German prosecutors charge Vietnamese man over Cold War-style abduction

German prosecutors Wednesday laid charges against a suspected Vietnamese agent over last year's Cold War-style kidnapping of a fugitive state company official in Berlin which has badly strained bilateral ties.

German prosecutors charge Vietnamese man over Cold War-style abduction
Trinh Xuan Thanh in court in Hanoi in January. Photo: DPA

The 47-year-old man — identified only as Long N.H. in keeping with German privacy rules in judicial cases — was charged with working for a foreign intelligence service and aiding in an abduction.

The charges each carry up to 10 years' prison. No trial date has been announced.

Germany believes Long N.H. took part in the brazen kidnapping, denied by Hanoi, of state company executive Trinh Xuan Thanh, who has since been sentenced to two life terms in Vietnamese high-profile corruption trials.

Thanh, who was in Germany seeking asylum, was snatched last July 23 while walking in Berlin's central Tiergarten park and reappeared days later, in police captivity, on Vietnamese state TV.

Vietnam has insisted he voluntarily turned himself in, but Germany says he was abducted in a “scandalous violation” of its sovereignty in a kidnapping that Foreign Minister Sigmar Gabriel said evoked “thriller movies about the Cold War”.

German federal prosecutors charge that the detained suspect rented a Volkswagen van in Prague and drove it to Berlin, where several armed men dragged Thanh and a female companion into the vehicle.

The prosecutors said Thanh and the woman were first taken to the Vietnamese embassy in Berlin before she was flown to Hanoi and Thanh “was abducted to Vietnam by unknown means”.
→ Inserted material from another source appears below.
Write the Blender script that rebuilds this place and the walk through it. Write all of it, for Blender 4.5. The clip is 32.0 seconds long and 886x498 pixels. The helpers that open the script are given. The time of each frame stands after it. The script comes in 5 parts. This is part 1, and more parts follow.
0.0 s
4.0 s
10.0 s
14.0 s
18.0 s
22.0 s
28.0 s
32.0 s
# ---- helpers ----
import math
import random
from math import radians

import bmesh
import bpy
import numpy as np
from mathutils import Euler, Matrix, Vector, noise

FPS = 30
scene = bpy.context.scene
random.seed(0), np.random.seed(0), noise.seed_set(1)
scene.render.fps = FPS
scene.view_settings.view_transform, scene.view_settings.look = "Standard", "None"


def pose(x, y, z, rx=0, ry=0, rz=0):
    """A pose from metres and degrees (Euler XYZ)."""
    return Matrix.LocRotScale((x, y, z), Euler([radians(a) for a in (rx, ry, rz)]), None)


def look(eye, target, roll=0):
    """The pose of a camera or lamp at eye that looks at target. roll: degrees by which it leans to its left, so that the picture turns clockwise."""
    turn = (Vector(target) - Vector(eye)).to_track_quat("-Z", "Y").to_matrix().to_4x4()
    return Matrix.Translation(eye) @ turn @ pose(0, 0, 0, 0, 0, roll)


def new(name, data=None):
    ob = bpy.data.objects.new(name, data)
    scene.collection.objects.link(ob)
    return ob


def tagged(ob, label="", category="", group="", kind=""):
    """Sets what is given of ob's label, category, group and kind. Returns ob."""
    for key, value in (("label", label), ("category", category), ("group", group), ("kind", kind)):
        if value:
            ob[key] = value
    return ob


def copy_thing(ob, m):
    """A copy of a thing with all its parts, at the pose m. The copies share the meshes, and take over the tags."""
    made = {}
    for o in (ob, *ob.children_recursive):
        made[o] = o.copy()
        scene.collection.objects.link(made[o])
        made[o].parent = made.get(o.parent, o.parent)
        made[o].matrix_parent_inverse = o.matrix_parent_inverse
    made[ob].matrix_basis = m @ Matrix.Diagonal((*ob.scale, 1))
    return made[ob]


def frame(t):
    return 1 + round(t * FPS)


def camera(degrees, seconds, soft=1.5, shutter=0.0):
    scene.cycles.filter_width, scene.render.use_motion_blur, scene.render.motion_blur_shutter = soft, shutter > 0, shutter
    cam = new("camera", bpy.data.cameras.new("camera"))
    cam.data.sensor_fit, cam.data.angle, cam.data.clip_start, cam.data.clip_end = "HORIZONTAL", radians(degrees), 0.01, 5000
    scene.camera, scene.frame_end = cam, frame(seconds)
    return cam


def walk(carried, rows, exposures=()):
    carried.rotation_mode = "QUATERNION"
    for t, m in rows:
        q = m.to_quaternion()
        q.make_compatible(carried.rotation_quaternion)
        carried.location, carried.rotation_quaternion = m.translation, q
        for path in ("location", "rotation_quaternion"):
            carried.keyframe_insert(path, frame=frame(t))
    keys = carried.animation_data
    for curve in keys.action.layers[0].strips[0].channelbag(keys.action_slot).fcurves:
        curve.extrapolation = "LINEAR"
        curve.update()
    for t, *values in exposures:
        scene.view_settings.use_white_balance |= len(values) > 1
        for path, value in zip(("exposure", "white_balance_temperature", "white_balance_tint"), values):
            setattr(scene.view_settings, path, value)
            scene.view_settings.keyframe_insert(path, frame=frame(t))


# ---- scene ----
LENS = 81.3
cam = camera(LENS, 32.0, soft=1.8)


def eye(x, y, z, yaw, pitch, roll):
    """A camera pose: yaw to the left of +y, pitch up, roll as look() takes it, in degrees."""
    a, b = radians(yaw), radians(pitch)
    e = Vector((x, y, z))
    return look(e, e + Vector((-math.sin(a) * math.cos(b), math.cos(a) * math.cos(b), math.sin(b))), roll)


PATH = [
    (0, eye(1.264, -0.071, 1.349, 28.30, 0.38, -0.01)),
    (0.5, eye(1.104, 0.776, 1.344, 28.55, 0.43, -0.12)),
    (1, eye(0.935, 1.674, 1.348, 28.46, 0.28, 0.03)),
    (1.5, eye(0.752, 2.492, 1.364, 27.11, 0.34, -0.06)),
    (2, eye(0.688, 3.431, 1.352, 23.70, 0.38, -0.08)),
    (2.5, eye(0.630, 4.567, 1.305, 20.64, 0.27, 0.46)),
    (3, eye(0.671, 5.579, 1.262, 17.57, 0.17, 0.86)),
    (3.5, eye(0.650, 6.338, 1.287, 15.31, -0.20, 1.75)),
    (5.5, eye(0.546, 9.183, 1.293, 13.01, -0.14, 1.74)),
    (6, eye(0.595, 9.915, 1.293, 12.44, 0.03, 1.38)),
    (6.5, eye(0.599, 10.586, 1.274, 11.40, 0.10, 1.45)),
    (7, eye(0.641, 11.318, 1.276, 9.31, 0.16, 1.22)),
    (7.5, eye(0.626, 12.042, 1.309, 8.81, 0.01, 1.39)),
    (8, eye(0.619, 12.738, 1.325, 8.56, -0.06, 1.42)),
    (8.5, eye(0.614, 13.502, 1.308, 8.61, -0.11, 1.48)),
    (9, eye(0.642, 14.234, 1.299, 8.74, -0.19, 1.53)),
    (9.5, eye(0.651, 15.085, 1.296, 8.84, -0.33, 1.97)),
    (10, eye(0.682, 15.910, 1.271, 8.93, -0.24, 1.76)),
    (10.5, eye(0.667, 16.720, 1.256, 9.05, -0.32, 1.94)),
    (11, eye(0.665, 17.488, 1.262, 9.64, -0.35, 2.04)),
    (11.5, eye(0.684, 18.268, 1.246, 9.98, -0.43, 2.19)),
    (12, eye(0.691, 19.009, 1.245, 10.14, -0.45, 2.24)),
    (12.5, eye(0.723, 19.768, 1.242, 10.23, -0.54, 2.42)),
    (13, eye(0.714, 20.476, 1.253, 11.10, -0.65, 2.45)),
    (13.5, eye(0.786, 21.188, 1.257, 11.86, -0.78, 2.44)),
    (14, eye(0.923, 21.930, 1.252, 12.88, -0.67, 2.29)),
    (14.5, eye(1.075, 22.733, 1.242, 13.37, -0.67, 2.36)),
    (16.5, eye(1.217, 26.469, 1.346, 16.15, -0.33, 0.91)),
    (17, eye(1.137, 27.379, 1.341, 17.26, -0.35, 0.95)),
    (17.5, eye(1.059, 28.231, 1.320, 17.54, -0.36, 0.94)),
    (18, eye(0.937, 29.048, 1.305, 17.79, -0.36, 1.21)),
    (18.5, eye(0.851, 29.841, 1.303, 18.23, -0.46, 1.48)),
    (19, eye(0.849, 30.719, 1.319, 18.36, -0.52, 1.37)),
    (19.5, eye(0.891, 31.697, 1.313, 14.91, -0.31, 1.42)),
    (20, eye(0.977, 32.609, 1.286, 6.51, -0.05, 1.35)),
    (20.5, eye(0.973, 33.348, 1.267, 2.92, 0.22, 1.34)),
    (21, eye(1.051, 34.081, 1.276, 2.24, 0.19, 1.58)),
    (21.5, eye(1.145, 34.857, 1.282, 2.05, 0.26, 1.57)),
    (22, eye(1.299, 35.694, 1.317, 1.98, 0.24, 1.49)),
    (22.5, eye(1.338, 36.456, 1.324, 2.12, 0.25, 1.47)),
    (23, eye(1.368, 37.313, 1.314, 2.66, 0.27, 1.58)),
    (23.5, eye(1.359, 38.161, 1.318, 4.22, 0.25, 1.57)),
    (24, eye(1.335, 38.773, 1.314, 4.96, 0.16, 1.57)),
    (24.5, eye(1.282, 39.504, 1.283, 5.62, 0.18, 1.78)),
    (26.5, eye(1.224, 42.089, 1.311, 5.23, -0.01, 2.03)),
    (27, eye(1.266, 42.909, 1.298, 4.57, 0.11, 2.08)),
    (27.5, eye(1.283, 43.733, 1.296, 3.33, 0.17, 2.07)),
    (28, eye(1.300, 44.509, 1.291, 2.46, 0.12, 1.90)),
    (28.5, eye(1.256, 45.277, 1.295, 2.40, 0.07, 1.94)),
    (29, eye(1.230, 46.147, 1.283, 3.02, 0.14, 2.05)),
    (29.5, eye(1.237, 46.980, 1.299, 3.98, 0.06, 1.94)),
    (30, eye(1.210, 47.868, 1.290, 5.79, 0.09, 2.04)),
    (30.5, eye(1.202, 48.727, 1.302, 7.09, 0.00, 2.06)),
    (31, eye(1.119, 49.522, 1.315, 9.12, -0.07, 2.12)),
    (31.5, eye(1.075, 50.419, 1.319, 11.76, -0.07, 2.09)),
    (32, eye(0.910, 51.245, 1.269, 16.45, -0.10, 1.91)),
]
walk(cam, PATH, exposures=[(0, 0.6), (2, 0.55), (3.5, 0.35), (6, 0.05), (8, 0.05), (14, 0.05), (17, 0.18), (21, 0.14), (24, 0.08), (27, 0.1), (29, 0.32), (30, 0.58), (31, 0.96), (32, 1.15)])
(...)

The kidnapping “was carried out by Vietnamese intelligence officials and other Vietnamese embassy staff in Berlin and several Vietnamese nationals living in Europe, including the accused,” said the prosecutors.

Long N. H. was tasked with renting the abduction van in Prague and later returning it, and with also driving back a rented BMW sedan that had been used for observation, they said.

He was arrested in the Czech Republic on August 12 and extradited to Germany on August 23.

The one-party state of Vietnam has waged an aggressive anti-corruption purge but analysts say it is often driven by infighting within the wealthy business-political elite as much as a true commitment to ending graft.

Thanh, the former head of PetroVietnam Construction Corporation, in two high-profile trials early this year received two life prison sentences for embezzlement and causing losses to the state.